A ban on stablecoin yields is also on the table
The BOK also wants to ban interest payments on stablecoins, arguing that it could directly compete with bank deposits and disrupt the sector, and has instead proposed commercializing deposit tokens, digital tokens that represent deposits at a bank or financial institution.
Seo said that a complete ban on stablecoin yields would be an excessive measure and could harm and limit adoption.
“While I agree that stablecoins themselves should not include yield-generating features, I believe it would be excessive to limit the generation of additional yield through the use of stablecoins,” he said.

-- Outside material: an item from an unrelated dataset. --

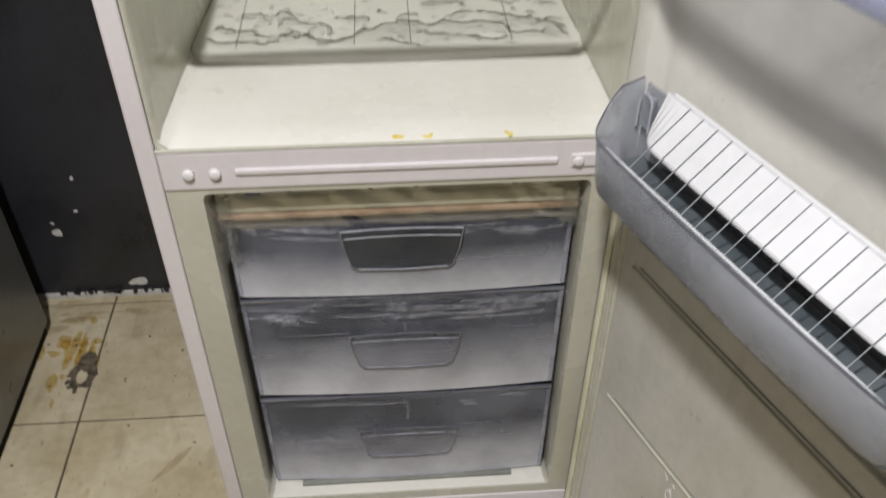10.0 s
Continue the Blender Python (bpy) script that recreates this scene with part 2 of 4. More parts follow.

“That would significantly limit their utility and adoption; so I think allowing additional yield to be created should be allowed.”
The stablecoin market in South Korea is heating up
At least eight major South Korean banks announced plans in June to offer a stablecoin pegged to the South Korean won, with a planned launch in late 2025 and early 2026.
Related: South Korea caps crypto lending rates at 20%, bans leveraged loans
Meanwhile, Naver Financial, the fintech arm of South Korean tech conglomerate Naver, is reportedly moving forward with a plan to acquire Dunamu, which operates the country’s largest cryptocurrency exchange, Upbit, and plans to launch a stablecoin project backed by the Korean miner once the acquisition is complete.
The crypto industry in South Korea has benefited from a more favorable environment following the election of President Lee Jae-myung in June, who has since initiated various crypto-related laws, including a bill to legalize stablecoins.